La lengua es un organismo vivo y, como tal, lucha de fuerzas encontradas, mutación, proyecto permanente. Desde este punto de vista, el español actual ofrece la imagen de una lengua en efervescencia, caldeada y agitada por presiones de todo tipo, una lengua que avanza hacia no sabemos dónde. Sin embargo, vale decir que, en un organismo tan singular y complejo como lo es la lengua, ni siempre triunfa lo nuevo ni siempre pierde lo viejo.[1]
Sabemos que la lengua ideal, estándar o culta no siempre se corresponde con los hechos reales del habla, salvo si ella misma cambia, es decir, si verdaderamente se actualiza. De esto podemos inferir que todo cambio —por más imperceptible que sea— supone una alteración de valores, ya sea por innovación, ya sea por desuso. La lengua es como una cinta que se va destrabando por uno de sus extremos (los puntos obsoletos) y urdiéndose por el otro (los puntos innovadores). La lengua, por lo tanto, es presente absoluto, al igual que nuestras vidas.

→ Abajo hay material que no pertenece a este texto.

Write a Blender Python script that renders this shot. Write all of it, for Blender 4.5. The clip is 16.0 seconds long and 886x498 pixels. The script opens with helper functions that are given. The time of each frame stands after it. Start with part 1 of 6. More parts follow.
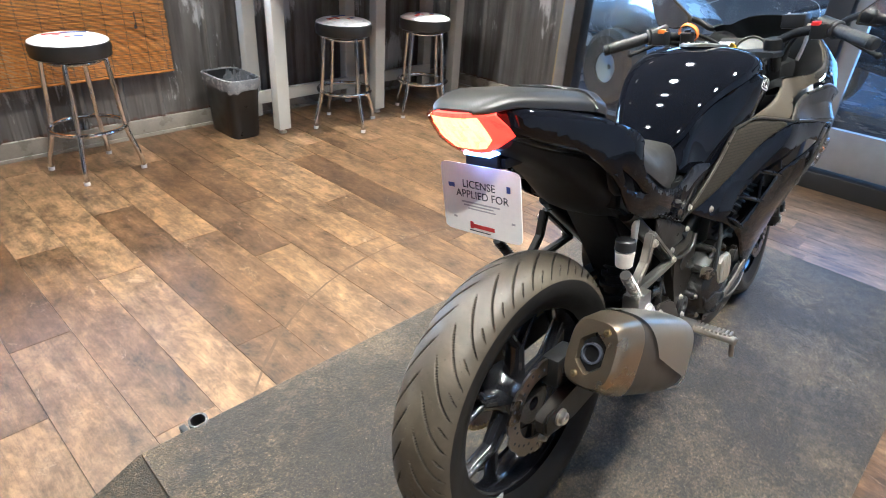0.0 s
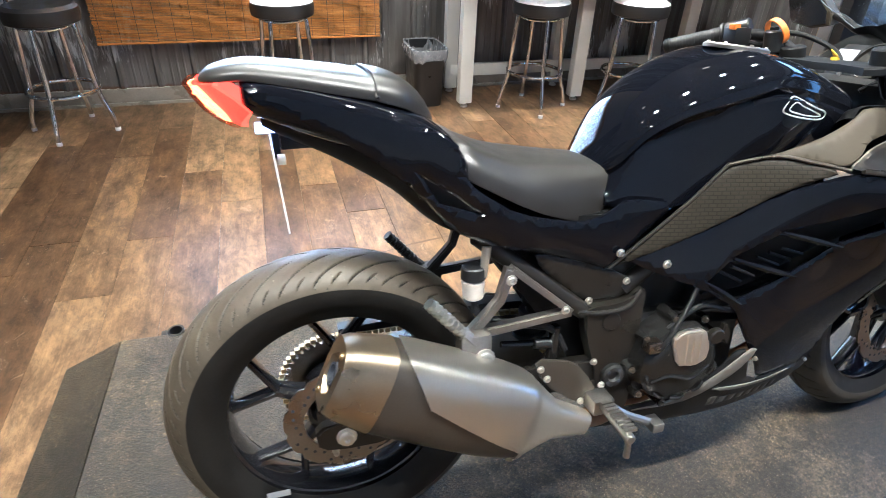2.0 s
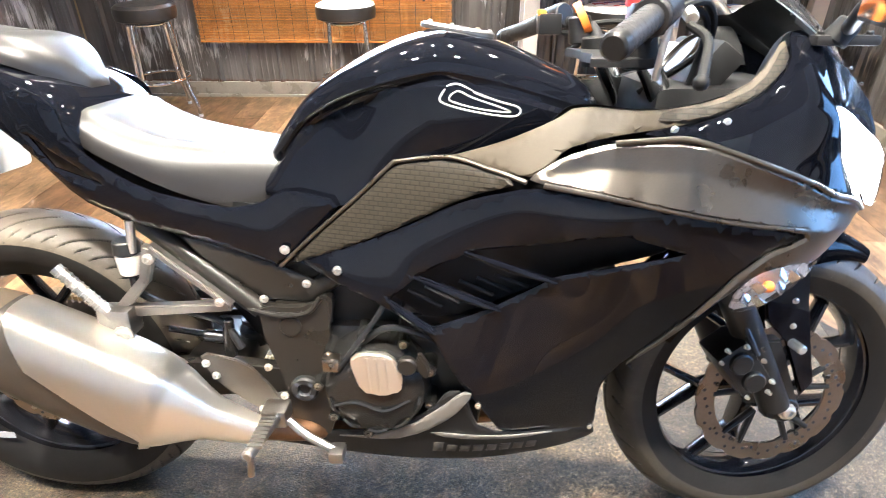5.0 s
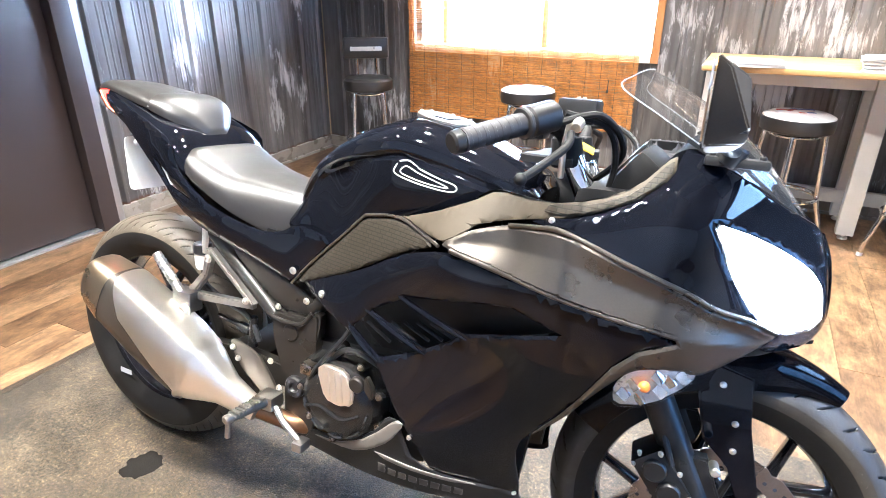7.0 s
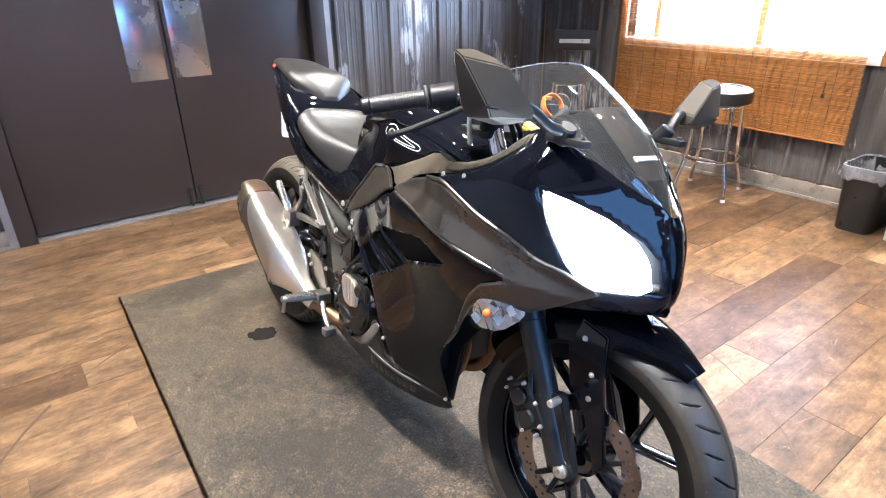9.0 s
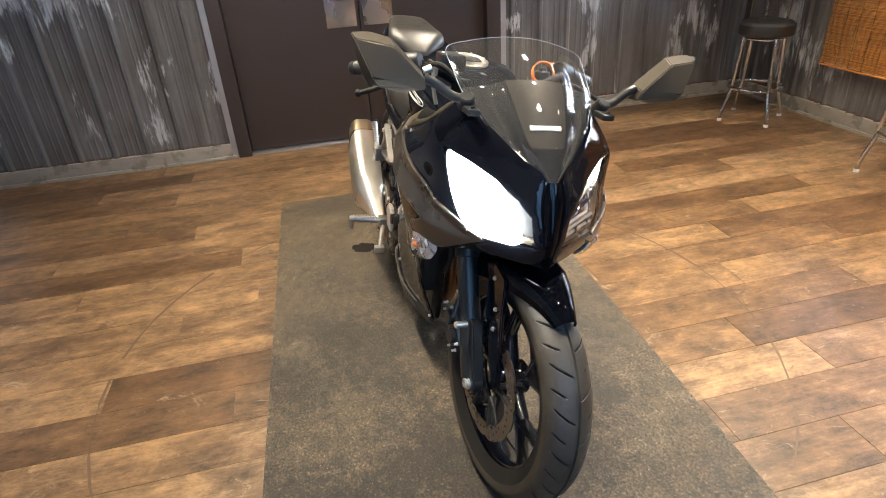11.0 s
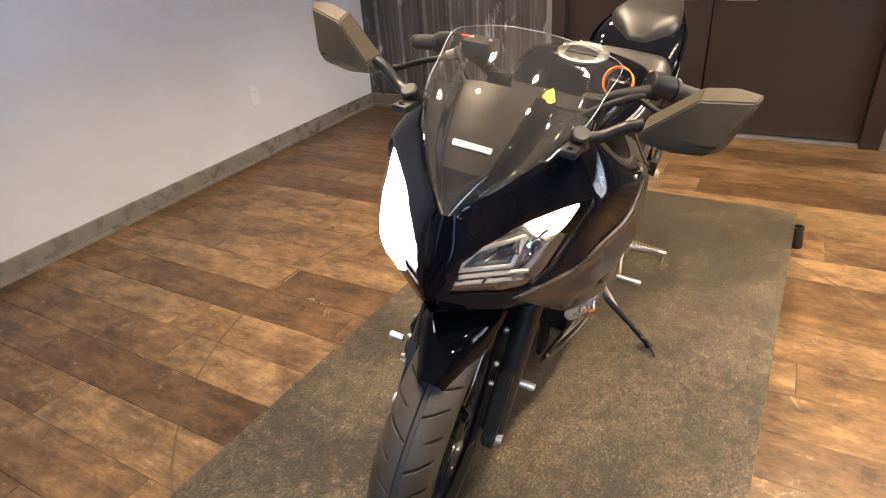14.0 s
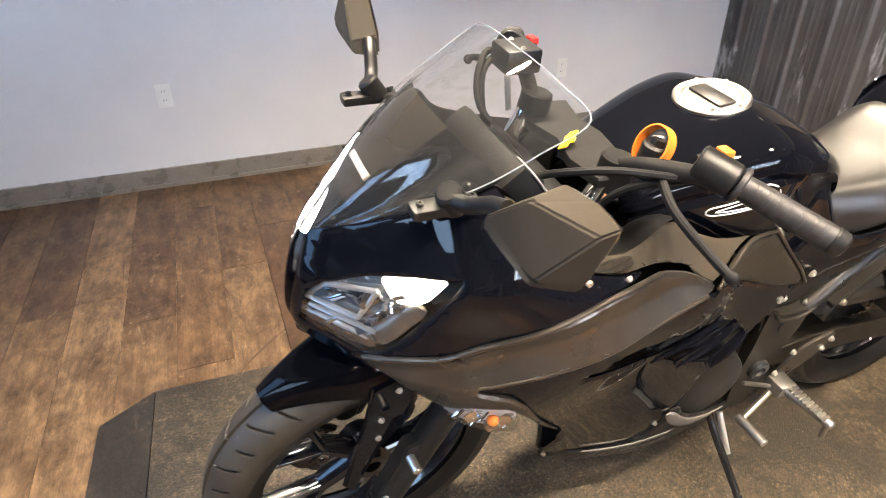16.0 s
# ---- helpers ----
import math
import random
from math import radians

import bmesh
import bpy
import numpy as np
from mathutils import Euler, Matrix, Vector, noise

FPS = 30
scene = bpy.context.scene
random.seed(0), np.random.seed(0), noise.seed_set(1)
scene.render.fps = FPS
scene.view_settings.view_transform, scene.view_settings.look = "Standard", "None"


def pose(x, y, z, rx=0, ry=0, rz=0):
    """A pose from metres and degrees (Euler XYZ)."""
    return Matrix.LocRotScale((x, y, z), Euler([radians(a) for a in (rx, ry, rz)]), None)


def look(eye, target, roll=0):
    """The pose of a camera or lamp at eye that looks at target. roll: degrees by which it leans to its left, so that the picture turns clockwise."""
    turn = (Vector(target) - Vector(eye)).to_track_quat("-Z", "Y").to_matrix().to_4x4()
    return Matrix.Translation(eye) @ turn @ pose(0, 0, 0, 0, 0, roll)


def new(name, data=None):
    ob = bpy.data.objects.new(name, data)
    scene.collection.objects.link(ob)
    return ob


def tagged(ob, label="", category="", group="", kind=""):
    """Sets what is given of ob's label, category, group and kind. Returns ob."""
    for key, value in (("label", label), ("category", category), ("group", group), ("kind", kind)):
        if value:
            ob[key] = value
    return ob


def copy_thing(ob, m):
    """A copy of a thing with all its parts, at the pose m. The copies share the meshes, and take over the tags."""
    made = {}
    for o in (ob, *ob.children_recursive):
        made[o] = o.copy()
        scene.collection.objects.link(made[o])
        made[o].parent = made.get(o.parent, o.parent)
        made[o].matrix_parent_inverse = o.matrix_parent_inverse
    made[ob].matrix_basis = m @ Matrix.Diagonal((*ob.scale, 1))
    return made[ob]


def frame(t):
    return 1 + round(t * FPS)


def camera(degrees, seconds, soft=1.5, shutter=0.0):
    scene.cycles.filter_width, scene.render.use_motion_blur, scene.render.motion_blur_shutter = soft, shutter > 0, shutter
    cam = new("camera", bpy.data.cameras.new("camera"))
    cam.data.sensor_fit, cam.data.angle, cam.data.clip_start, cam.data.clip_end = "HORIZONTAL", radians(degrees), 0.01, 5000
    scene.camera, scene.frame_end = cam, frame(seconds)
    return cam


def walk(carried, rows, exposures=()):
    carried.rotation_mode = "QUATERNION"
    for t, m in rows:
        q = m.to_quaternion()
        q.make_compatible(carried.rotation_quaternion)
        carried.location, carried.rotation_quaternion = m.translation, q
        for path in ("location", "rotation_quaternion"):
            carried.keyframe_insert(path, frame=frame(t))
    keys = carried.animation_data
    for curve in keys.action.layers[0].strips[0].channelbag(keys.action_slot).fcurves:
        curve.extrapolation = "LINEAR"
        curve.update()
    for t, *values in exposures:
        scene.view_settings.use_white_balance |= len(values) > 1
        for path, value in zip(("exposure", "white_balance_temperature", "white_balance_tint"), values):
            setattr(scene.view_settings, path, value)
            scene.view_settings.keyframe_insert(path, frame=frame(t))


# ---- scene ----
cam = camera(73.5, 16.0, 0.8, 0.3)
EXPOSURES = [
    (0.0, 0.12, 4850, 5),
    (2.0, 0.25, 4800, 5),
    (4.5, 1.25, 5250, 9),
    (5.2, 1.25, 5250, 9),
    (7.5, 1.25, 4920, 10),
    (8.5, 1.05, 5050, 11),
    (9.0, 0.55, 5000, 11),
    (11.5, 0.0, 6050, 7),
    (14.0, -0.05, 6600, 14),
    (15.0, -0.05, 6400, 15),
    (16.0, 0.28, 6150, 12),
]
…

Sobre este «trenzar y destrenzar», es decir, sobre lo que nace y surge en la lengua (y también sobre lo que en ella muere) se ha centrado hace tiempo el interés de lingüistas y gramáticos. En efecto, este es un tema que viene estudiando la gramática descriptiva, disciplina que, con testimonios verídicos de sujetos hablantes, puede deducir con exactitud un determinado estado de la lengua.[2] Situado en el límite entre la abstracción «lengua» y su mutación (por innovación o desuso), la gramática descriptiva sirve también para iluminar el estado de la lengua en épocas pasadas; así como, a la inversa, este último puede ayudar a dilucidar el actual; y unos y otros, los futuros.
Por otra parte, sabemos que el uso lingüístico no se regula por decreto, que son tan disímiles las fuerzas que operan en el lenguaje que la RAE y la ASALE lo único que pueden hacer es orientar a los usuarios vacilantes o proponer soluciones que pueden llegar incluso a desoírse a la hora de lidiar con un uso no consolidado.
Sabemos, además, lo difícil que es emprender cualquier investigación sincrónica de la lengua sin que se establezca qué es lo que aparece sedimentado, qué es lo que está a punto de desaparecer y qué es lo que aparece por primera vez. No hay duda tampoco de que algunos de los componentes de nuestra lengua están siempre en fermentación, sufriendo la metamorfosis que los volverá en algún momento asimilables, claro, siempre y cuando dicha metamorfosis sea pertinente para el sistema y se dé de abajo hacia arriba.[3]
En suma, sería poco menos que un error imaginar a nuestra lengua como una entidad fija y estática.[4] Lo aconsejable es pensarla como un organismo en constante efervescencia, imagen que, en definitiva, nos permite visualizar una lengua vigorosa a la que, por su propia fuerza interior, le resulta imposible mantenerse dentro de los límites que, convenientemente, le fueron concedidos en cierto período de su historia.
[1] El sistema de la lengua, si bien es permeable a los cambios, es también refractario a cualquier elemento que opere caprichosamente en contra de su estructura gramatical, estructura que responde tanto a una lógica interna como a su propia historia.
[2] Véase Ignacio Bosque y Violeta Demonte (directores). Gramática descriptiva de la lengua española, Madrid, Espasa Calpe S.A., Real Academia Española, colección Nebrija Bello, 1999.
[3] Los cambios que propone el lenguaje inclusivo, por poner un ejemplo actualísimo, no son ni pertinentes para el sistema ni se dan de abajo hacia arriba. No son pertinentes para el sistema no solo porque atentan en contra de estructuras gramaticales profundas al rechazar al masculino como género no marcado o al proponer neutros que nuestra lengua no posee, sino también porque vulneran el principio de economía del lenguaje al proponer innecesarios y trabajosos desdoblamientos; no se dan de abajo hacia arriba porque no se trata de cambios naturales y espontáneos registrados en una mayoría considerable de hablantes, sino de cambios pensados por un grupo reducido y específico. Es por eso por lo que el lenguaje inclusivo difícilmente supere la categoría de argot, el argot de gente que se identifica con cierto tipo de activismo.
[4] Este es el error en el que, sin ir más lejos, incurren aquellos que confunden la lengua con la preceptiva, y que no casualmente son los mismos que objetan las actualizaciones o modificaciones de los textos normativos (Gramáticas, Ortografías, Diccionarios).